Sorry, unfortunately I don't have a draft for the 2002 one.
As I was in need to search for it because of program-prototypes:
2014 final committee draft: https://www.open-std.org/jtc1/sc22/open/ISO-IECJTC1-SC22_N4561_ISO_IEC_FCD_1989__Information_technol.pdf early working draft of that: https://www.open-std.org/JTC1/SC22/open/n4315.pdf
... still did not found the 2002 one but as the 2008 working draft does not have any notes on removed ENTRY
statement and no change-bars on the prototypes I've concluded that the 2002 one must have both dropped the first and added the second.

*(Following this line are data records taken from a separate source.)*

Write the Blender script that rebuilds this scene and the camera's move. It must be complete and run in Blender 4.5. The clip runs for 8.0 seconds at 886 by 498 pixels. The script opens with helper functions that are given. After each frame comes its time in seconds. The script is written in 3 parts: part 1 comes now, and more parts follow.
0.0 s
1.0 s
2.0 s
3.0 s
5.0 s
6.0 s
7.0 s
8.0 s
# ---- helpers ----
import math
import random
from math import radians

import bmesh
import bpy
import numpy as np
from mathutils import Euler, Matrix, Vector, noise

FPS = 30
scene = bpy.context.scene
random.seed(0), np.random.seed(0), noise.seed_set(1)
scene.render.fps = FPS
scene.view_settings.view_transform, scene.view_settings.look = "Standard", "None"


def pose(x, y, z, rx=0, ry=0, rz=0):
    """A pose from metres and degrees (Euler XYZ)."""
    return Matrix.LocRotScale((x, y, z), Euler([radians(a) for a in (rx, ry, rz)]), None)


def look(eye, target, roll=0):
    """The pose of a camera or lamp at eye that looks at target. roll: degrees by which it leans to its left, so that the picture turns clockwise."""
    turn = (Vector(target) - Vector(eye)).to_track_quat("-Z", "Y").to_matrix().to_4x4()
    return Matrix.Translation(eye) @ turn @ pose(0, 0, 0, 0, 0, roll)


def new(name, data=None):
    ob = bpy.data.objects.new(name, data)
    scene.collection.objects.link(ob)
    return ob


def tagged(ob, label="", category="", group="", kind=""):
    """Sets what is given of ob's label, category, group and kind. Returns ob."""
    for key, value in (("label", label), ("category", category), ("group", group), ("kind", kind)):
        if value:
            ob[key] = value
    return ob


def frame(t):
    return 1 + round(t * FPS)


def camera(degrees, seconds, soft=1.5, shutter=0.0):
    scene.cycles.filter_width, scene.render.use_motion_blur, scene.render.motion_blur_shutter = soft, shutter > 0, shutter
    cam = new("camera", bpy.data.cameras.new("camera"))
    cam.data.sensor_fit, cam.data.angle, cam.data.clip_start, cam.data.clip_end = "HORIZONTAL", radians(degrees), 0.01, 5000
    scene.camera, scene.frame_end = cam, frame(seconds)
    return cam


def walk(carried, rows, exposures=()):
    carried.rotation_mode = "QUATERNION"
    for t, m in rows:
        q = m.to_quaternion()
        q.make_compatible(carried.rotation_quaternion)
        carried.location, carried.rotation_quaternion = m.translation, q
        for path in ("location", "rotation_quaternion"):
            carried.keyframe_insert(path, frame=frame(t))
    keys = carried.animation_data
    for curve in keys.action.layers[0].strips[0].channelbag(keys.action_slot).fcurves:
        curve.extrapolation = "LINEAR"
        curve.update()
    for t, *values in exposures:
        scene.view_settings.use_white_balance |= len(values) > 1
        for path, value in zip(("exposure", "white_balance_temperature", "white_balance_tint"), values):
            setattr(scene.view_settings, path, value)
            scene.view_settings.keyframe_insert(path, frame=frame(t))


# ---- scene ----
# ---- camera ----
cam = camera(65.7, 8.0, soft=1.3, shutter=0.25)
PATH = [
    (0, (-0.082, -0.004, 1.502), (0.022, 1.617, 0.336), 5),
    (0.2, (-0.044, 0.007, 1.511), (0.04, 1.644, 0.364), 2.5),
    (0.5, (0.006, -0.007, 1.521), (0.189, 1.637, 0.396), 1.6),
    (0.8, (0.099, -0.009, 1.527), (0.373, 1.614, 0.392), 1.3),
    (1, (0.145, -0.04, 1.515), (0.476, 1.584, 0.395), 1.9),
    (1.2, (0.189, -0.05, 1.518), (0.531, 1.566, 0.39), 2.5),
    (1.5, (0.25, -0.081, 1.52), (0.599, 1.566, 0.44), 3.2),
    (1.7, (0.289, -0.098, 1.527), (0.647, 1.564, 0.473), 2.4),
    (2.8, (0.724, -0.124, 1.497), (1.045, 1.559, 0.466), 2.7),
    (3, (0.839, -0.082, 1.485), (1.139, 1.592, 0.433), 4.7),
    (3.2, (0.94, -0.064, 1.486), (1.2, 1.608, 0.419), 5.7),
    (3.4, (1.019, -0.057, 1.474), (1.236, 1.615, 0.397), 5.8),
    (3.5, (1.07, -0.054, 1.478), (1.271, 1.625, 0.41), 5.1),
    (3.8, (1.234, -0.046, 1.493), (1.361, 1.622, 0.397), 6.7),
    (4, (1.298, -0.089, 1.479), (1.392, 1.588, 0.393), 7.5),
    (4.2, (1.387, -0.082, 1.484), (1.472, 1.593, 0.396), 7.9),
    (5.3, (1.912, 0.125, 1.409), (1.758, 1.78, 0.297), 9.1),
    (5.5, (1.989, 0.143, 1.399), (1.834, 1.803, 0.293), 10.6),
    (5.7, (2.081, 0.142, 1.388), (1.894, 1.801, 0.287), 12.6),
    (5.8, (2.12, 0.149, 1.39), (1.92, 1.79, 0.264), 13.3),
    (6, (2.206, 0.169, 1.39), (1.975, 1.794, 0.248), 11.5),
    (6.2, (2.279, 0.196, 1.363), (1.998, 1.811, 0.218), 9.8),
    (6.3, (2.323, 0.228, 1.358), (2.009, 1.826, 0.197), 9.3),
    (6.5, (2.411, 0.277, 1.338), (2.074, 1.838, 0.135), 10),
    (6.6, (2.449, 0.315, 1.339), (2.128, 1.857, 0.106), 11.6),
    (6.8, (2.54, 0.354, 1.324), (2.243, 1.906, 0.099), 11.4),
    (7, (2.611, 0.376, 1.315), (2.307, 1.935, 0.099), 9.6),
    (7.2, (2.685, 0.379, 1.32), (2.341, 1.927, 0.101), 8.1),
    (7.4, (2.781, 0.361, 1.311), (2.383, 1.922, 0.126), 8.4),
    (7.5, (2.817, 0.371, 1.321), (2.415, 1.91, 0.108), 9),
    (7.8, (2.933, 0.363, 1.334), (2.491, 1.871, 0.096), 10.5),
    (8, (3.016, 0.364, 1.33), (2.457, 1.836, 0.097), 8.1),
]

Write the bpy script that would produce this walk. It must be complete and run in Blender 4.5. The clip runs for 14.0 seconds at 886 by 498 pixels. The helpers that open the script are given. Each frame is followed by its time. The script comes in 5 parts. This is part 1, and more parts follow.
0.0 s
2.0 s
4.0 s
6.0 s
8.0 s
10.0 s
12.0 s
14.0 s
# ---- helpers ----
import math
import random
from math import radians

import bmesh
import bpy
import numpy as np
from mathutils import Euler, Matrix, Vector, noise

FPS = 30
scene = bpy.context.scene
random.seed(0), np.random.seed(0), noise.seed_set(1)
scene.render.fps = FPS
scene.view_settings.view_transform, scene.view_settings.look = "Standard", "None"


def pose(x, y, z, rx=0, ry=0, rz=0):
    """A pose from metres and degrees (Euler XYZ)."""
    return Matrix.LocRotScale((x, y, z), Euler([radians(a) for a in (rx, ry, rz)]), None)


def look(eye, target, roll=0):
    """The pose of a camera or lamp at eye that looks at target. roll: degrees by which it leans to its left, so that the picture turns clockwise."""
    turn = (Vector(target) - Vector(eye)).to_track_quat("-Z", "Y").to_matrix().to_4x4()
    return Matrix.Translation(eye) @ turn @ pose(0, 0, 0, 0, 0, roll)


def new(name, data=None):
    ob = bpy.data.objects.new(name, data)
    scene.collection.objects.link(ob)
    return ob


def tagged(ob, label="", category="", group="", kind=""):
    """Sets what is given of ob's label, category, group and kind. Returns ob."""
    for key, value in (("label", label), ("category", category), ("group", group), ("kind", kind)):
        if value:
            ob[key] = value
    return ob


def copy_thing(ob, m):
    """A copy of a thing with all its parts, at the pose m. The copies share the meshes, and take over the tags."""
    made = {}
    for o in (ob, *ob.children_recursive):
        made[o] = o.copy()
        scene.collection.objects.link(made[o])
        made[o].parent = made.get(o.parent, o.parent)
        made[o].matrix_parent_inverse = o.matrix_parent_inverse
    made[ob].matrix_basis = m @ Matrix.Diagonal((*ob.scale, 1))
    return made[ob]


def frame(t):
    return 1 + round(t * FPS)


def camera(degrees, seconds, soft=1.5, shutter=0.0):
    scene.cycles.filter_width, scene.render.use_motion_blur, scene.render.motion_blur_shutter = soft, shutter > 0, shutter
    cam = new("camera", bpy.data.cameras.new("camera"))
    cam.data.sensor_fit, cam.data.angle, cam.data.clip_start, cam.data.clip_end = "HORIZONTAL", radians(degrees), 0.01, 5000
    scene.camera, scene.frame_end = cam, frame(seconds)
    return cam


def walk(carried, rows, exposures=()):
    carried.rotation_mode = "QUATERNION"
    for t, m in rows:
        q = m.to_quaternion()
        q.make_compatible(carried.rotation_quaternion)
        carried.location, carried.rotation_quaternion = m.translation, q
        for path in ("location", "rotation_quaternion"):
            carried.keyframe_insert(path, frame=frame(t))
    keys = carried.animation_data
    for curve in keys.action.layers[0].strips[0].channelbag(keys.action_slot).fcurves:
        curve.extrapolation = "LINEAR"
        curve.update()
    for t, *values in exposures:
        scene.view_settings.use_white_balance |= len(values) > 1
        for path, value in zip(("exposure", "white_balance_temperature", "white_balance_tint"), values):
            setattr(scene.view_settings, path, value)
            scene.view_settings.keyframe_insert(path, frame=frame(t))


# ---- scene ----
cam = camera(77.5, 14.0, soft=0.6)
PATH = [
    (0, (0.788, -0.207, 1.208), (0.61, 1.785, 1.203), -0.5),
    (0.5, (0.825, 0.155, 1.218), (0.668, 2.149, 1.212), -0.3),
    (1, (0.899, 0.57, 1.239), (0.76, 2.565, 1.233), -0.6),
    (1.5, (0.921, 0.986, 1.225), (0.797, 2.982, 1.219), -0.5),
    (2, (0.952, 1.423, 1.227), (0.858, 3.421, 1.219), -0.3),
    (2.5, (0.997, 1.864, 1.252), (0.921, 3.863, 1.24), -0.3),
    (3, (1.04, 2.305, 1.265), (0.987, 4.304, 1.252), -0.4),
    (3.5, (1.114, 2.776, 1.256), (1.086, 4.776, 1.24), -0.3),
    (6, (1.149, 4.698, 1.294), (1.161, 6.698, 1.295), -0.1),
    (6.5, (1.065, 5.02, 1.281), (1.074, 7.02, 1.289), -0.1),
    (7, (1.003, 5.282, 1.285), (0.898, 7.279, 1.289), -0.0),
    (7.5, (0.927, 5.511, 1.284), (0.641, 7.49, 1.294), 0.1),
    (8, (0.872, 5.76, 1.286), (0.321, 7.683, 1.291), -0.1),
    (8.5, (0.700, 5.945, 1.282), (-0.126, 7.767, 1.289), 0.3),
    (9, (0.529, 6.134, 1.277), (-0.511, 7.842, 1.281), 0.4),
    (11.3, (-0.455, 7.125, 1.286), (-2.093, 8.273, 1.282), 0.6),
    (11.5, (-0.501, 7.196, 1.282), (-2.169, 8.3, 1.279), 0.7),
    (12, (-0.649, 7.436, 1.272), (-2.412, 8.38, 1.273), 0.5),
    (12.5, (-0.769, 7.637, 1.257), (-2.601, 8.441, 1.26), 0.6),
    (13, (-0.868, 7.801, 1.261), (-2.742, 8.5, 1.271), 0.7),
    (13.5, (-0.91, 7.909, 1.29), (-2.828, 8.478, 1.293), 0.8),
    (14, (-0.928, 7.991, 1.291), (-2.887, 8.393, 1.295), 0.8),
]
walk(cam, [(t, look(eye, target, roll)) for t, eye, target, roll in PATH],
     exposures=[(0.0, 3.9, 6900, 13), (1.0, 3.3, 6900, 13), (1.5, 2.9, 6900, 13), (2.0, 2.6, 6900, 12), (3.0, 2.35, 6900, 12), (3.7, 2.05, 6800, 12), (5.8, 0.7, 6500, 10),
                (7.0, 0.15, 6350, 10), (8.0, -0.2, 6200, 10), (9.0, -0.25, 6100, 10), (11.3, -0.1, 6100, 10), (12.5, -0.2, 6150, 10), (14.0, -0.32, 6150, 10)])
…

Hey @GitMensch the open-std links gave me an idea, so I opened the https://www.open-std.org/jtc1/sc22/open/ directory to look at all the files they had there.
I really wish they named those in a way that is easier to figure out what they are, but I ended up finding the 2002 standard there: https://www.open-std.org/jtc1/sc22/open/n3390.zip
For some reason they compressed it in that zip file.
Is that the one you were looking for?
Is that the one you were looking for?
Jackpot, this is even the DIS, you can't get anything better without paying for it!
Note: In case you did not know, the DIS 2022 can be downloaded from https://isotc.iso.org/livelink/livelink?func=ll&objId=21916208
... and it shows that 2002 added prototypes, but has not removed the ENTRY statement; so it seems that this was even removed in COBOL85!
Thanks again!
BTW: you don't happen to have a public source for COBOL85, do you?
Note: In case you did not know, the DIS 2022 can be downloaded from
Yep, I'm using the DIS 2022 from that link to work on Otterkit.
BTW: you don't happen to have a public source for COBOL85, do you?
I tried looking in the open-std files for it, but they only go back to 1997. So I don't think it's there. Was the COBOL standard already part of the ISO with COBOL85?
Was the COBOL standard already part of the ISO with COBOL85?
No, that was ANSI (I think to remember ISO took that over unchanged shortly after ANSI publishing it).
Opening a new issue to discuss the implementation of external data items a little better.
Need to figure out how to resolve an external data item's storage.